The other day, I received a notification that I had a new subscriber to my monthly newsletter. As I always do, I e-mailed her to ask why she’d signed up. She replied that while she hasn’t yet written anything, she has a lot of stories she wants to share when she retires from her job as a police detective, so she thought she could learn from me.
Isn’t that COOL? (Not the learning from me part, the police detective part!)
Just think of all the interesting material this woman could draw from when she finally has time to sit down and focus. My advice to her now? Keep track of her ideas.

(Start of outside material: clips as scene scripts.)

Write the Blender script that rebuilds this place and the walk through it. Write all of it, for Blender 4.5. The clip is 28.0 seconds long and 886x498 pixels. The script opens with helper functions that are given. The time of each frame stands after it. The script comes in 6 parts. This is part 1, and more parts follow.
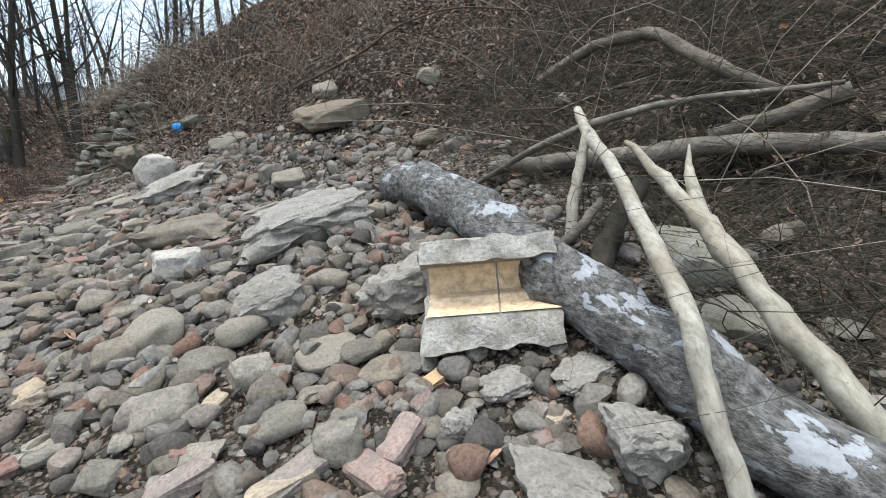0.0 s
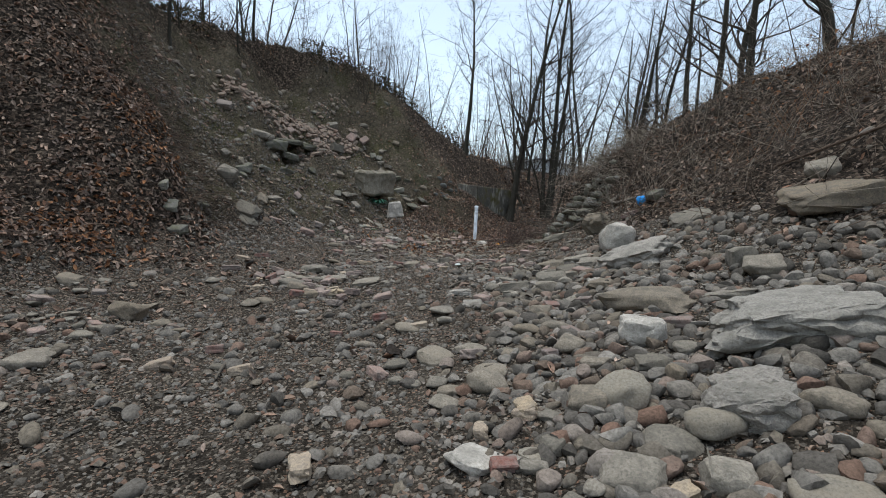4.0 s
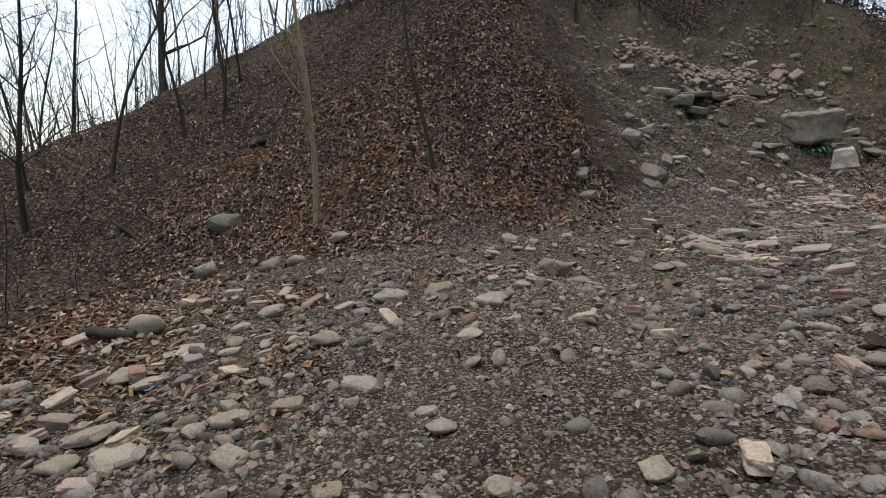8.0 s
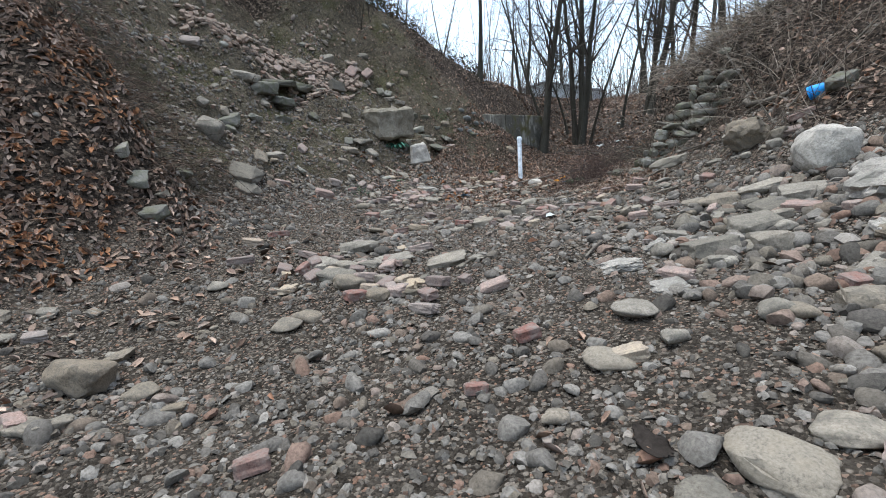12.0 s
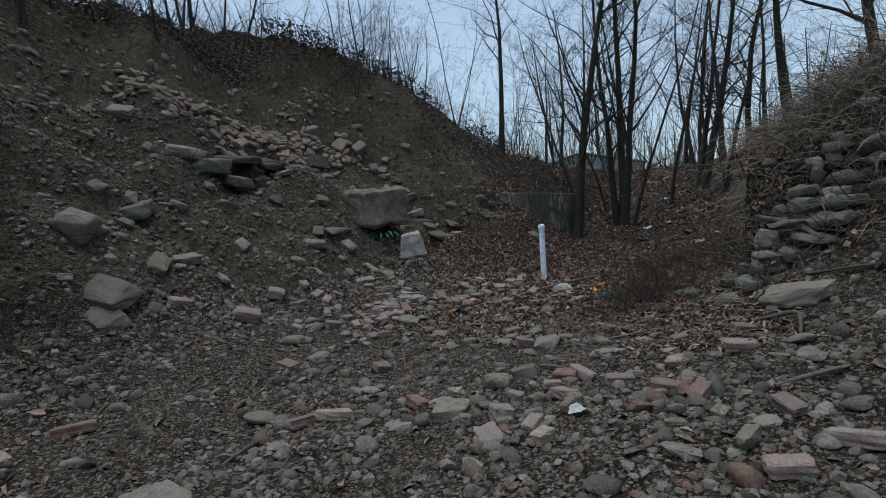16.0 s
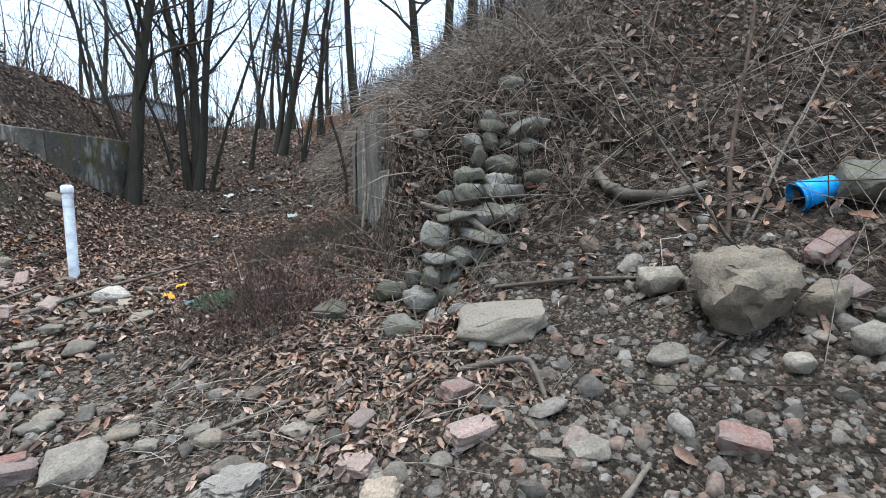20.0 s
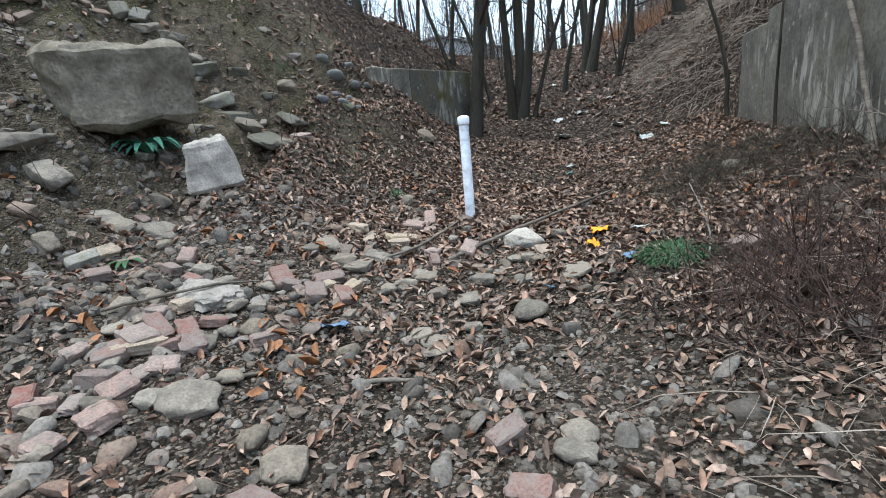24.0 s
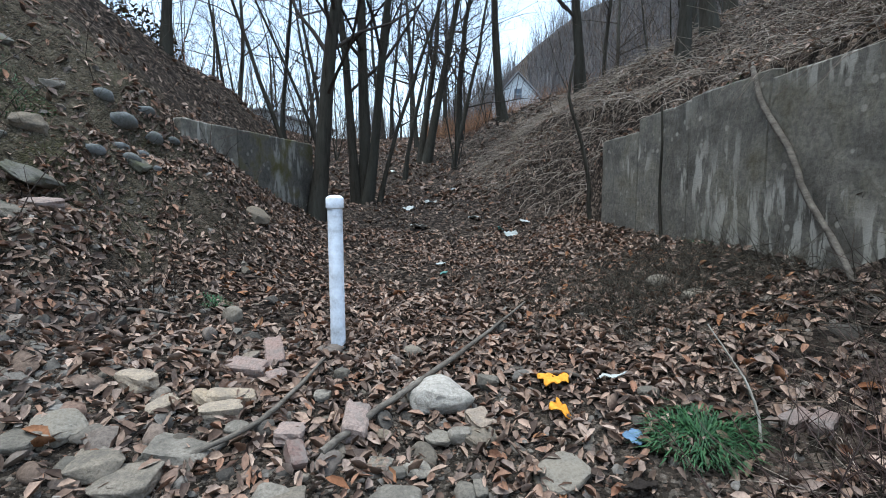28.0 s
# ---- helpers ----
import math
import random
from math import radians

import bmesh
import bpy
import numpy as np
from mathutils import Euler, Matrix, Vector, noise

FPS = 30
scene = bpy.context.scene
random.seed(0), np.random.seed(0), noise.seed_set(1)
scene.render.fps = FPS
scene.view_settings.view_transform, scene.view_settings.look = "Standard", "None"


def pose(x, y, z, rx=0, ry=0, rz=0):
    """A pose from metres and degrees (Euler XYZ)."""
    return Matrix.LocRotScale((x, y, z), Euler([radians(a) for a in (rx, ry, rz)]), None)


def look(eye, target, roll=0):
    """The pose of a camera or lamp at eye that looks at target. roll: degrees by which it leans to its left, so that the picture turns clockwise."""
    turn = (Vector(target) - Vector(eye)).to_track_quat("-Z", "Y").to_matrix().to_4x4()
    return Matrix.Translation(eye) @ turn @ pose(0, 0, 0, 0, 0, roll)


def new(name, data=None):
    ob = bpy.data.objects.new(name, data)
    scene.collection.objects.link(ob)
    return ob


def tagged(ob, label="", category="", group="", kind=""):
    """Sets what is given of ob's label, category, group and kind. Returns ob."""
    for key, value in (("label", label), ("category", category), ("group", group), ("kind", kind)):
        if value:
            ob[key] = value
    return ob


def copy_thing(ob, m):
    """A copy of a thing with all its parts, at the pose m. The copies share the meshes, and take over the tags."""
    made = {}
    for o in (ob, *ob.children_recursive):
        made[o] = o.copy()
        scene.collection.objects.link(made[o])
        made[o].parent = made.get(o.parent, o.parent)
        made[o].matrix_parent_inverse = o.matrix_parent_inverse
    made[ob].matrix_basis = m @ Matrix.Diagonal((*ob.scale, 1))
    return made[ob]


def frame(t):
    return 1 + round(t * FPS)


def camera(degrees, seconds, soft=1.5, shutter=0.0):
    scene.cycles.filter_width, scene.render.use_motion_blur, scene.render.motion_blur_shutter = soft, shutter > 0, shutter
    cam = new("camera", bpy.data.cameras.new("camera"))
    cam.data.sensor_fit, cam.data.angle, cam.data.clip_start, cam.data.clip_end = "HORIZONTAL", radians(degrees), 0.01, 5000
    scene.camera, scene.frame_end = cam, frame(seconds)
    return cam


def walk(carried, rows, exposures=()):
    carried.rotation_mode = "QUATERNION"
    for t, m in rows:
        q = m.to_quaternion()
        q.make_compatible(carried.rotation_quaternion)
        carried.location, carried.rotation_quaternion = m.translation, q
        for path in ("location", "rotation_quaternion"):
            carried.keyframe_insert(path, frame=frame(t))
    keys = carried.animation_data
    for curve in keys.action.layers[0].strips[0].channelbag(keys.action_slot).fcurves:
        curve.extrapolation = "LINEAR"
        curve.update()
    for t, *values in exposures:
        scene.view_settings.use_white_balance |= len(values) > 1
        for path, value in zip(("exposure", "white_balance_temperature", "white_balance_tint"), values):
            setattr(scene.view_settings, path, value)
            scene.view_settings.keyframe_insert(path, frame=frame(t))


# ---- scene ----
cam = camera(85.8, 28.0, soft=1.0)
PATH = [
    (0, (6.628, -12.056, 0.363), (7.17, -10.17, -0.025), -3.6),
    (0.5, (6.626, -12.057, 0.371), (7.175, -10.165, 0.028), -3.9),
    (1, (6.561, -12.036, 0.393), (6.661, -10.043, 0.255), -0.4),
    (1.5, (6.515, -12.042, 0.403), (6.225, -10.064, 0.343), 1.0),
    (2, (6.476, -12.082, 0.419), (5.877, -10.175, 0.377), 2.4),
    (2.5, (6.422, -12.101, 0.411), (5.504, -10.324, 0.382), 2.4),
    (4.5, (6.261, -12.104, 0.401), (5.223, -10.398, 0.284), 3.0),
    (5, (6.307, -12.107, 0.418), (5.182, -10.459, 0.284), 1.8),
    (5.5, (6.276, -12.133, 0.448), (4.71, -10.891, 0.515), 2.0),
    (6, (6.257, -12.142, 0.486), (4.427, -11.356, 0.666), 1.1),
    (6.5, (6.209, -12.195, 0.466), (4.259, -11.802, 0.669), 1.2),
    (7, (6.197, -12.275, 0.389), (4.198, -12.305, 0.463), 0.5),
    (7.5, (6.186, -12.27, 0.378), (4.191, -12.288, 0.248), -1.1),
    (8, (6.016, -12.203, 0.324), (4.095, -11.715, 0.056), -0.5),
    (8.5, (5.731, -12.182, 0.343), (3.902, -11.422, 0.058), 0.3),
    (9, (5.478, -12.036, 0.332), (3.754, -11.06, 0.06), -2.8),
    (9.5, (5.155, -11.901, 0.353), (3.464, -10.879, 0.041), -6.7),
    (10, (4.782, -11.817, 0.286), (3.139, -10.75, -0.117), -5.5),
    (10.5, (4.549, -11.638, 0.314), (3.117, -10.289, -0.047), -3.9),
    (11, (4.456, -11.275, 0.363), (3.41, -9.608, 0.004), -2.4),
    (11.5, (4.28, -11.045, 0.35), (3.266, -9.354, 0.017), -3.6),
    (13.5, (3.994, -9.339, 0.716), (3.152, -7.556, 0.384), -3.0),
    (14, (3.904, -8.999, 0.729), (3.168, -7.176, 0.363), -3.1),
    (14.5, (3.732, -8.747, 0.781), (2.689, -7.074, 0.444), -2.3),
    (15, (3.531, -8.463, 0.816), (2.303, -6.906, 0.552), -0.7),
    (15.5, (3.451, -8.133, 0.868), (2.125, -6.647, 0.692), -1.0),
    (16, (3.356, -7.865, 0.873), (2.212, -6.225, 0.836), -3.4),
    (16.5, (3.167, -7.587, 0.895), (2.331, -5.776, 0.75), -2.3),
    (17, (3.102, -7.296, 0.903), (2.578, -5.376, 0.702), -1.7),
    (17.5, (3.038, -7.042, 0.931), (2.7, -5.081, 0.722), -1.1),
    (18, (2.859, -6.765, 0.943), (2.71, -4.783, 0.724), -0.6),
    (18.5, (2.849, -6.506, 0.985), (2.956, -4.528, 0.71), -2.4),
    (19, (2.866, -6.212, 1.014), (3.155, -4.249, 0.766), -5.1),
    (19.5, (2.75, -6.007, 0.995), (3.099, -4.054, 0.74), -3.5),
    (20, (2.552, -5.775, 1.003), (3.041, -3.85, 0.765), 0.4),
    (20.5, (2.483, -5.607, 1.013), (2.819, -3.648, 0.791), 2.3),
    (21, (2.434, -5.424, 1.013), (2.624, -3.44, 0.843), 0.6),
    (21.5, (2.247, -5.268, 0.972), (2.172, -3.281, 0.759), 2.2),
    (22, (2.041, -5.119, 0.969), (1.595, -3.185, 0.718), 0.5),
    (22.5, (1.94, -4.95, 0.962), (1.31, -3.082, 0.625), -0.3),
    (24.5, (0.92, -4.324, 0.956), (0.351, -2.473, 0.456), -6.4),
    (25, (0.783, -4.033, 1.026), (0.277, -2.132, 0.661), -5.2),
    (25.5, (0.701, -3.855, 1.0), (0.293, -1.907, 0.801), -2.2),
    (26, (0.496, -3.71, 0.965), (0.257, -1.731, 0.8), 1.0),
    (26.5, (0.381, -3.62, 0.955), (0.102, -1.647, 0.779), 2.7),
    (27, (0.394, -3.483, 0.948), (0.17, -1.509, 0.718), 1.1),
    (27.5, (0.449, -3.241, 0.982), (0.503, -1.253, 0.776), -1.6),
    (28, (0.46, -3.095, 1.004), (0.608, -1.11, 0.807), -0.2),
]
EXPOSURES = [  # seconds, stops, kelvin, tint
    (0, 1.6, 6270, 4), (0.5, 1.52, 6270, 4), (1, 1.02, 6050, 3), (2, 0.57, 6250, 2), (4.5, 0.85, 6400, 4), (5, 0.72, 6550, 4), (5.5, 0.17, 6250, 2), (6, -0.73, 5800, 0), (6.5, -0.73, 6150, 1), (7, 0.07, 6500, 3), (8, 1.07, 6800, 7), (9, 1.22, 6650, 7),
    (10, 2.12, 6450, 7), (11, 1.53, 6150, 5), (14, 1.52, 6050, 4), (15, 1.22, 6250, 3), (15.5, 0.77, 6000, 2), (16, 0.17, 5850, 0), (16.5, 1.27, 6200, 3), (17, 1.56, 6250, 4), (18, 1.56, 6150, 4), (20, 1.72, 5900, 4), (21, 1.47, 5900, 3), (22, 1.67, 6000, 3), (25, 1.57, 5900, 3), (26, 1.32, 5700, 2), (27, 1.62, 5800, 2), (28, 1.37, 5750, 2)]
walk(cam, [(t, look(eye, target, roll)) for t, eye, target, roll in PATH], EXPOSURES)

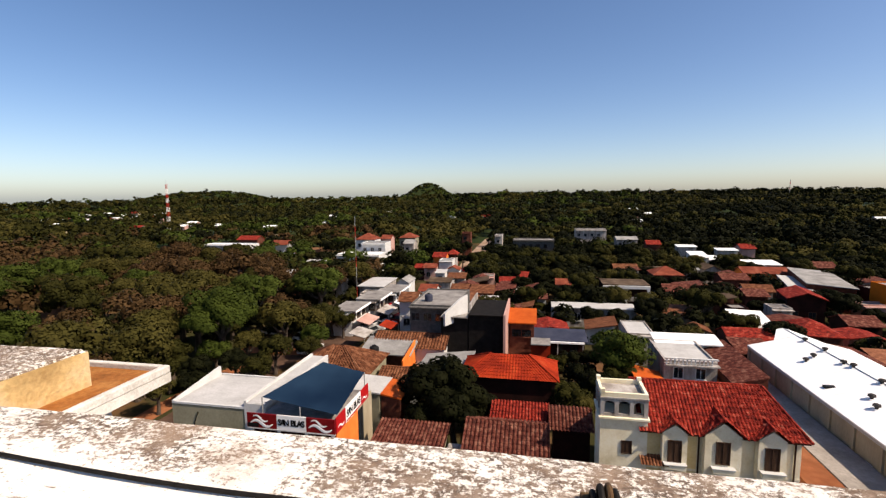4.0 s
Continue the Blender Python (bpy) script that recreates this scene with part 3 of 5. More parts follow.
def pole():
    """Leaning orange steel pole on a three-legged foot, with insulators and a feeder cable."""
    ob = thing("antenna_pole", "orange painted steel pole with a black feeder cable", "pole", pose(-3.6, 0.77, ROOF_Z))
    foot, top = Vector((0, 0.015, 0.0)), Vector((-0.01, 0.07, 3.4))
    part("shaft", tube([foot, top], 0.036, 16), M["orange_steel"], ob, smooth=True)
    for dx, dy in ((-0.12, -0.1), (0.14, -0.05), (-0.02, 0.14)):
        part("brace", tube([(dx, dy, 0.012), (0.2 * dx, 0.2 * dy, 0.2)], 0.0085, 8), M["orange_steel"], ob)
    bm = box(-0.3, 0.02, -0.03, 0.01, 0.004, 0.02)
    part("foot_plate", bm, M["galv"], ob)
    part("foot_plate", box(-0.02, 0.02, -0.3, 0.02, 0.004, 0.02), M["galv"], ob)
    for z in (2.17, 3.1):
        bm = lathe([(0.038, -0.018), (0.05, -0.018), (0.05, 0.018), (0.038, 0.018)], 20)
        for v in bm.verts:
            v.co += foot.lerp(top, z / 3.4)
        clamp = part("clamp", bm, M["bracket"], ob)
        bm = lathe([(0.0005, -0.06), (0.03, -0.06), (0.03, -0.03), (0.018, -0.025), (0.03, -0.01), (0.03, 0.02), (0.018, 0.03), (0.026, 0.045), (0.0005, 0.05)], 14)
        for v in bm.verts:
            v.co += foot.lerp(top, z / 3.4) + Vector((-0.06, -0.07, -0.08))
        part("insulator", bm, M["ceramic"], clamp)
    pts = spline([(-0.07, 0.02, 3.4), (-0.06, -0.03, 2.05), (-0.05, -0.01, 1.4), (-0.045, 0.0, 0.5), (-0.04, -0.03, 0.02)])
    part("feeder_cable", tube(pts, 0.007, 6), M["cable"], ob)
    for pts in ([(-0.2, -0.12, 0.3), (-0.05, -0.06, 0.17), (0.1, 0.0, 0.16), (0.22, 0.05, 0.05), (0.32, 0.06, 0.01)], [(-0.21, -0.1, 0.26), (-0.08, -0.05, 0.1), (0.06, 0.02, 0.12)]):
        part("tie_rope", tube(spline(pts), 0.0055, 6), M["rope"], ob)
    return ob


pole()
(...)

I don’t write crime books, but my novels do include many things that I’ve experienced in real life. In fact, I get lots of e-mails from readers telling me they enjoy the realism in my stories. To help keep that going, when I come across something I might want to include in a book, I do my best to make note of it immediately.
Here’s an example: At one of my soccer games, a teammate admitted that he needs to get in better shape. He said he does a lot of “supported squats” at work, but that strategy clearly isn’t working. I laughed out loud and immediately sent myself a text message to add his joke to my “TO USE IN A BOOK” document. (Btw that book came out earlier this year. Here’s the first chapter if you’d like to have a peek!)
If you can still recall the name of your elementary school vice principal, more power to you. If you’re like those of us with a less-than-stellar memory, I suggest keeping track of your ideas. Whether it’s for an entire book, a scene within a book, or just a funny comment like the one my friend made, make a note of it. You may never use it, but then again, maybe you will.